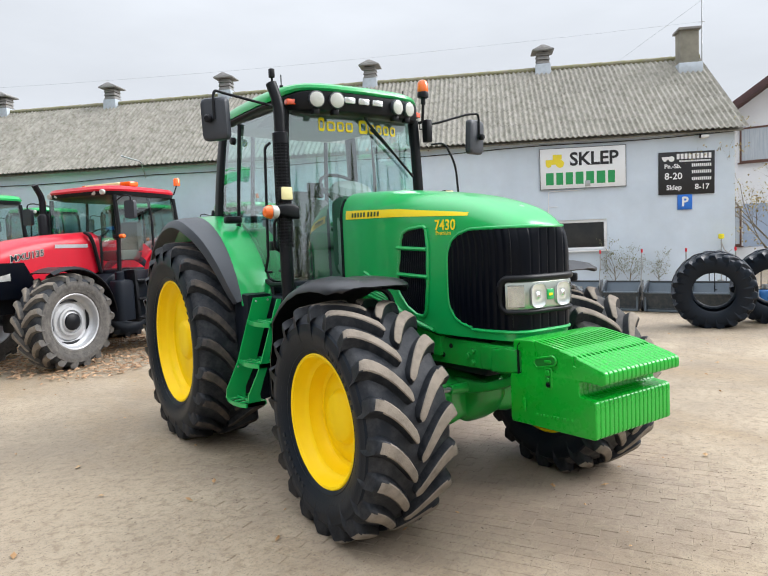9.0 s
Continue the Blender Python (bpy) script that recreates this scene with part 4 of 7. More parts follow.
def earth_mat(name, blocks=False):
    """Trodden concrete blocks under a film of dried mud: damp dark patches, pale dust, wheel-borne streaks."""
    m = bpy.data.materials.new(name)
    m.use_nodes = True
    t = m.node_tree
    b = t.nodes["Principled BSDF"]
    L = t.links.new
    geo = t.nodes.new("ShaderNodeNewGeometry")
    def tex(scale, detail, rough, stretch=(1, 1, 1), rot=0.0):
        mp = t.nodes.new("ShaderNodeMapping")
        mp.inputs["Scale"].default_value, mp.inputs["Rotation"].default_value = stretch, (0, 0, rot)
        L(geo.outputs["Position"], mp.inputs["Vector"])
        n = t.nodes.new("ShaderNodeTexNoise")
        n.inputs["Scale"].default_value, n.inputs["Detail"].default_value, n.inputs["Roughness"].default_value = scale, detail, rough
        L(mp.outputs[0], n.inputs["Vector"])
        return n.outputs["Fac"]
    def ramp(fac, a, c, lo=0.0, hi=1.0):
        r = t.nodes.new("ShaderNodeMapRange")
        r.inputs["From Min"].default_value, r.inputs["From Max"].default_value = a, c
        r.inputs["To Min"].default_value, r.inputs["To Max"].default_value = lo, hi
        L(fac, r.inputs["Value"])
        return r.outputs[0]
    def blend(a, c, fac):
        x = t.nodes.new("ShaderNodeMix")
        x.data_type = "RGBA"
        for key, v in (("A", a), ("B", c)):
            if isinstance(v, tuple):
                x.inputs[key].default_value = (*v, 1)
            else:
                L(v, x.inputs[key])
        L(fac, x.inputs["Factor"])
        return x.outputs["Result"]
    big, mid, fine, streak = tex(0.22, 5, 0.6), tex(1.3, 8, 0.65), tex(14, 6, 0.7), tex(0.5, 6, 0.6, (1, 0.18, 1), 0.55)
    oi = t.nodes.new("ShaderNodeObjectInfo")
    isl = t.nodes.new("ShaderNodeNewGeometry")
    # darker brown blocks where the tractor stands: a ragged oval
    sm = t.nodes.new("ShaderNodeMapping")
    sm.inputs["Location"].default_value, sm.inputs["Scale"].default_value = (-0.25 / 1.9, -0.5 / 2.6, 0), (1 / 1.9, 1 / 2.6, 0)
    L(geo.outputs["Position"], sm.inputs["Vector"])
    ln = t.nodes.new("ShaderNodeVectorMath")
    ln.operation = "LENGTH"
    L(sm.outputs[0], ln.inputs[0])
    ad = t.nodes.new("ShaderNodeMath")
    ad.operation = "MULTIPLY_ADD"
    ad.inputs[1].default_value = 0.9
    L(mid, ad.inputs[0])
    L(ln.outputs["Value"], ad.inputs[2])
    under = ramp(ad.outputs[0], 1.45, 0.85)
    c = blend((0.209, 0.166, 0.117), (0.311, 0.252, 0.179), ramp(big, 0.38, 0.58))
    c = blend(c, (0.377, 0.310, 0.221), ramp(mid, 0.48, 0.68, 0, 0.6))
    c = blend(c, (0.255, 0.185, 0.107), ramp(tex(0.5, 7, 0.7, (1, 0.4, 1), 0.62), 0.50, 0.66, 0, 0.7))
    c = blend(c, (0.163, 0.127, 0.093), ramp(streak, 0.58, 0.76, 0, 0.45))
    c = blend(c, (0.158, 0.118, 0.076), ramp(fine, 0.49, 0.64, 0, 0.62))
    c = blend(c, (0.122, 0.095, 0.067), ramp(tex(55, 5, 0.85), 0.53, 0.63, 0, 0.8))
    c = blend(c, (0.428, 0.355, 0.256), ramp(tex(38, 5, 0.85), 0.58, 0.70, 0, 0.3))
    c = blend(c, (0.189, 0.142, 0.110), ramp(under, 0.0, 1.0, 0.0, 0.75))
    if blocks:
        # worn block paving seen from farther off, half hidden under dust
        mp = t.nodes.new("ShaderNodeMapping")
        mp.inputs["Rotation"].default_value = (0, 0, math.atan2(0.877, 0.48))
        L(geo.outputs["Position"], mp.inputs["Vector"])
        bt = t.nodes.new("ShaderNodeTexBrick")
        bt.inputs["Scale"].default_value, bt.inputs["Brick Width"].default_value, bt.inputs["Row Height"].default_value = 1.0, 0.2, 0.1
        bt.inputs["Mortar Size"].default_value, bt.inputs["Mortar Smooth"].default_value = 0.006, 0.4
        bt.inputs["Color1"].default_value, bt.inputs["Color2"].default_value = (0.0, 0.0, 0.0, 1), (1, 1, 1, 1)
        L(mp.outputs[0], bt.inputs["Vector"])
        worn = t.nodes.new("ShaderNodeMath")
        worn.operation = "MULTIPLY"
        L(bt.outputs["Fac"], worn.inputs[0])
        lane_dot = t.nodes.new("ShaderNodeVectorMath")
        lane_dot.operation = "DOT_PRODUCT"
        lane_dot.inputs[1].default_value = (-0.56, 0.83, 0)
        L(geo.outputs["Position"], lane_dot.inputs[0])
        bare = t.nodes.new("ShaderNodeMath")
        bare.operation = "MULTIPLY"
        L(ramp(lane_dot.outputs["Value"], 7.0, 2.5), bare.inputs[0])
        L(ramp(mid, 0.62, 0.42, 0.12, 0.65), bare.inputs[1])
        L(bare.outputs[0], worn.inputs[1])
        c = blend(c, (0.11, 0.088, 0.07), worn.outputs[0])
        tone = t.nodes.new("ShaderNodeMath")
        tone.operation = "MULTIPLY"
        L(bt.outputs["Color"], tone.inputs[0])
        bare2 = t.nodes.new("ShaderNodeMath")
        bare2.operation = "MULTIPLY"
        bare2.inputs[1].default_value = 0.4
        L(bare.outputs[0], bare2.inputs[0])
        L(bare2.outputs[0], tone.inputs[1])
        c = blend(c, (0.20, 0.165, 0.135), tone.outputs[0])
    v = t.nodes.new("ShaderNodeHueSaturation")
    mr = t.nodes.new("ShaderNodeMath")
    mr.operation = "ADD"
    L(oi.outputs["Random"], mr.inputs[0])
    L(isl.outputs["Random Per Island"], mr.inputs[1])
    L(ramp(mr.outputs[0], 0, 2, 0.96, 1.20), v.inputs["Value"])
    L(c, v.inputs["Color"])
    L(v.outputs[0], b.inputs["Base Color"])
    L(ramp(big, 0.35, 0.65, 0.50, 0.85), b.inputs["Roughness"])
    bp = t.nodes.new("ShaderNodeBump")
    bp.inputs["Strength"].default_value, bp.inputs["Distance"].default_value = 0.9, 0.012
    L(fine, bp.inputs["Height"])
    L(bp.outputs[0], b.inputs["Normal"])
    return m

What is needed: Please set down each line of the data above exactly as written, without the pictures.

Written solution:
9.0 s
Continue the Blender Python (bpy) script that recreates this scene with part 4 of 7. More parts follow.
def earth_mat(name, blocks=False):
    """Trodden concrete blocks under a film of dried mud: damp dark patches, pale dust, wheel-borne streaks."""
    m = bpy.data.materials.new(name)
    m.use_nodes = True
    t = m.node_tree
    b = t.nodes["Principled BSDF"]
    L = t.links.new
    geo = t.nodes.new("ShaderNodeNewGeometry")
    def tex(scale, detail, rough, stretch=(1, 1, 1), rot=0.0):
        mp = t.nodes.new("ShaderNodeMapping")
        mp.inputs["Scale"].default_value, mp.inputs["Rotation"].default_value = stretch, (0, 0, rot)
        L(geo.outputs["Position"], mp.inputs["Vector"])
        n = t.nodes.new("ShaderNodeTexNoise")
        n.inputs["Scale"].default_value, n.inputs["Detail"].default_value, n.inputs["Roughness"].default_value = scale, detail, rough
        L(mp.outputs[0], n.inputs["Vector"])
        return n.outputs["Fac"]
    def ramp(fac, a, c, lo=0.0, hi=1.0):
        r = t.nodes.new("ShaderNodeMapRange")
        r.inputs["From Min"].default_value, r.inputs["From Max"].default_value = a, c
        r.inputs["To Min"].default_value, r.inputs["To Max"].default_value = lo, hi
        L(fac, r.inputs["Value"])
        return r.outputs[0]
    def blend(a, c, fac):
        x = t.nodes.new("ShaderNodeMix")
        x.data_type = "RGBA"
        for key, v in (("A", a), ("B", c)):
            if isinstance(v, tuple):
                x.inputs[key].default_value = (*v, 1)
            else:
                L(v, x.inputs[key])
        L(fac, x.inputs["Factor"])
        return x.outputs["Result"]
    big, mid, fine, streak = tex(0.22, 5, 0.6), tex(1.3, 8, 0.65), tex(14, 6, 0.7), tex(0.5, 6, 0.6, (1, 0.18, 1), 0.55)
    oi = t.nodes.new("ShaderNodeObjectInfo")
    isl = t.nodes.new("ShaderNodeNewGeometry")
    # darker brown blocks where the tractor stands: a ragged oval
    sm = t.nodes.new("ShaderNodeMapping")
    sm.inputs["Location"].default_value, sm.inputs["Scale"].default_value = (-0.25 / 1.9, -0.5 / 2.6, 0), (1 / 1.9, 1 / 2.6, 0)
    L(geo.outputs["Position"], sm.inputs["Vector"])
    ln = t.nodes.new("ShaderNodeVectorMath")
    ln.operation = "LENGTH"
    L(sm.outputs[0], ln.inputs[0])
    ad = t.nodes.new("ShaderNodeMath")
    ad.operation = "MULTIPLY_ADD"
    ad.inputs[1].default_value = 0.9
    L(mid, ad.inputs[0])
    L(ln.outputs["Value"], ad.inputs[2])
    under = ramp(ad.outputs[0], 1.45, 0.85)
    c = blend((0.209, 0.166, 0.117), (0.311, 0.252, 0.179), ramp(big, 0.38, 0.58))
    c = blend(c, (0.377, 0.310, 0.221), ramp(mid, 0.48, 0.68, 0, 0.6))
    c = blend(c, (0.255, 0.185, 0.107), ramp(tex(0.5, 7, 0.7, (1, 0.4, 1), 0.62), 0.50, 0.66, 0, 0.7))
    c = blend(c, (0.163, 0.127, 0.093), ramp(streak, 0.58, 0.76, 0, 0.45))
    c = blend(c, (0.158, 0.118, 0.076), ramp(fine, 0.49, 0.64, 0, 0.62))
    c = blend(c, (0.122, 0.095, 0.067), ramp(tex(55, 5, 0.85), 0.53, 0.63, 0, 0.8))
    c = blend(c, (0.428, 0.355, 0.256), ramp(tex(38, 5, 0.85), 0.58, 0.70, 0, 0.3))
    c = blend(c, (0.189, 0.142, 0.110), ramp(under, 0.0, 1.0, 0.0, 0.75))
    if blocks:
        # worn block paving seen from farther off, half hidden under dust
        mp = t.nodes.new("ShaderNodeMapping")
        mp.inputs["Rotation"].default_value = (0, 0, math.atan2(0.877, 0.48))
        L(geo.outputs["Position"], mp.inputs["Vector"])
        bt = t.nodes.new("ShaderNodeTexBrick")
        bt.inputs["Scale"].default_value, bt.inputs["Brick Width"].default_value, bt.inputs["Row Height"].default_value = 1.0, 0.2, 0.1
        bt.inputs["Mortar Size"].default_value, bt.inputs["Mortar Smooth"].default_value = 0.006, 0.4
        bt.inputs["Color1"].default_value, bt.inputs["Color2"].default_value = (0.0, 0.0, 0.0, 1), (1, 1, 1, 1)
        L(mp.outputs[0], bt.inputs["Vector"])
        worn = t.nodes.new("ShaderNodeMath")
        worn.operation = "MULTIPLY"
        L(bt.outputs["Fac"], worn.inputs[0])
        lane_dot = t.nodes.new("ShaderNodeVectorMath")
        lane_dot.operation = "DOT_PRODUCT"
        lane_dot.inputs[1].default_value = (-0.56, 0.83, 0)
        L(geo.outputs["Position"], lane_dot.inputs[0])
        bare = t.nodes.new("ShaderNodeMath")
        bare.operation = "MULTIPLY"
        L(ramp(lane_dot.outputs["Value"], 7.0, 2.5), bare.inputs[0])
        L(ramp(mid, 0.62, 0.42, 0.12, 0.65), bare.inputs[1])
        L(bare.outputs[0], worn.inputs[1])
        c = blend(c, (0.11, 0.088, 0.07), worn.outputs[0])
        tone = t.nodes.new("ShaderNodeMath")
        tone.operation = "MULTIPLY"
        L(bt.outputs["Color"], tone.inputs[0])
        bare2 = t.nodes.new("ShaderNodeMath")
        bare2.operation = "MULTIPLY"
        bare2.inputs[1].default_value = 0.4
        L(bare.outputs[0], bare2.inputs[0])
        L(bare2.outputs[0], tone.inputs[1])
        c = blend(c, (0.20, 0.165, 0.135), tone.outputs[0])
    v = t.nodes.new("ShaderNodeHueSaturation")
    mr = t.nodes.new("ShaderNodeMath")
    mr.operation = "ADD"
    L(oi.outputs["Random"], mr.inputs[0])
    L(isl.outputs["Random Per Island"], mr.inputs[1])
    L(ramp(mr.outputs[0], 0, 2, 0.96, 1.20), v.inputs["Value"])
    L(c, v.inputs["Color"])
    L(v.outputs[0], b.inputs["Base Color"])
    L(ramp(big, 0.35, 0.65, 0.50, 0.85), b.inputs["Roughness"])
    bp = t.nodes.new("ShaderNodeBump")
    bp.inputs["Strength"].default_value, bp.inputs["Distance"].default_value = 0.9, 0.012
    L(fine, bp.inputs["Height"])
    L(bp.outputs[0], b.inputs["Normal"])
    return m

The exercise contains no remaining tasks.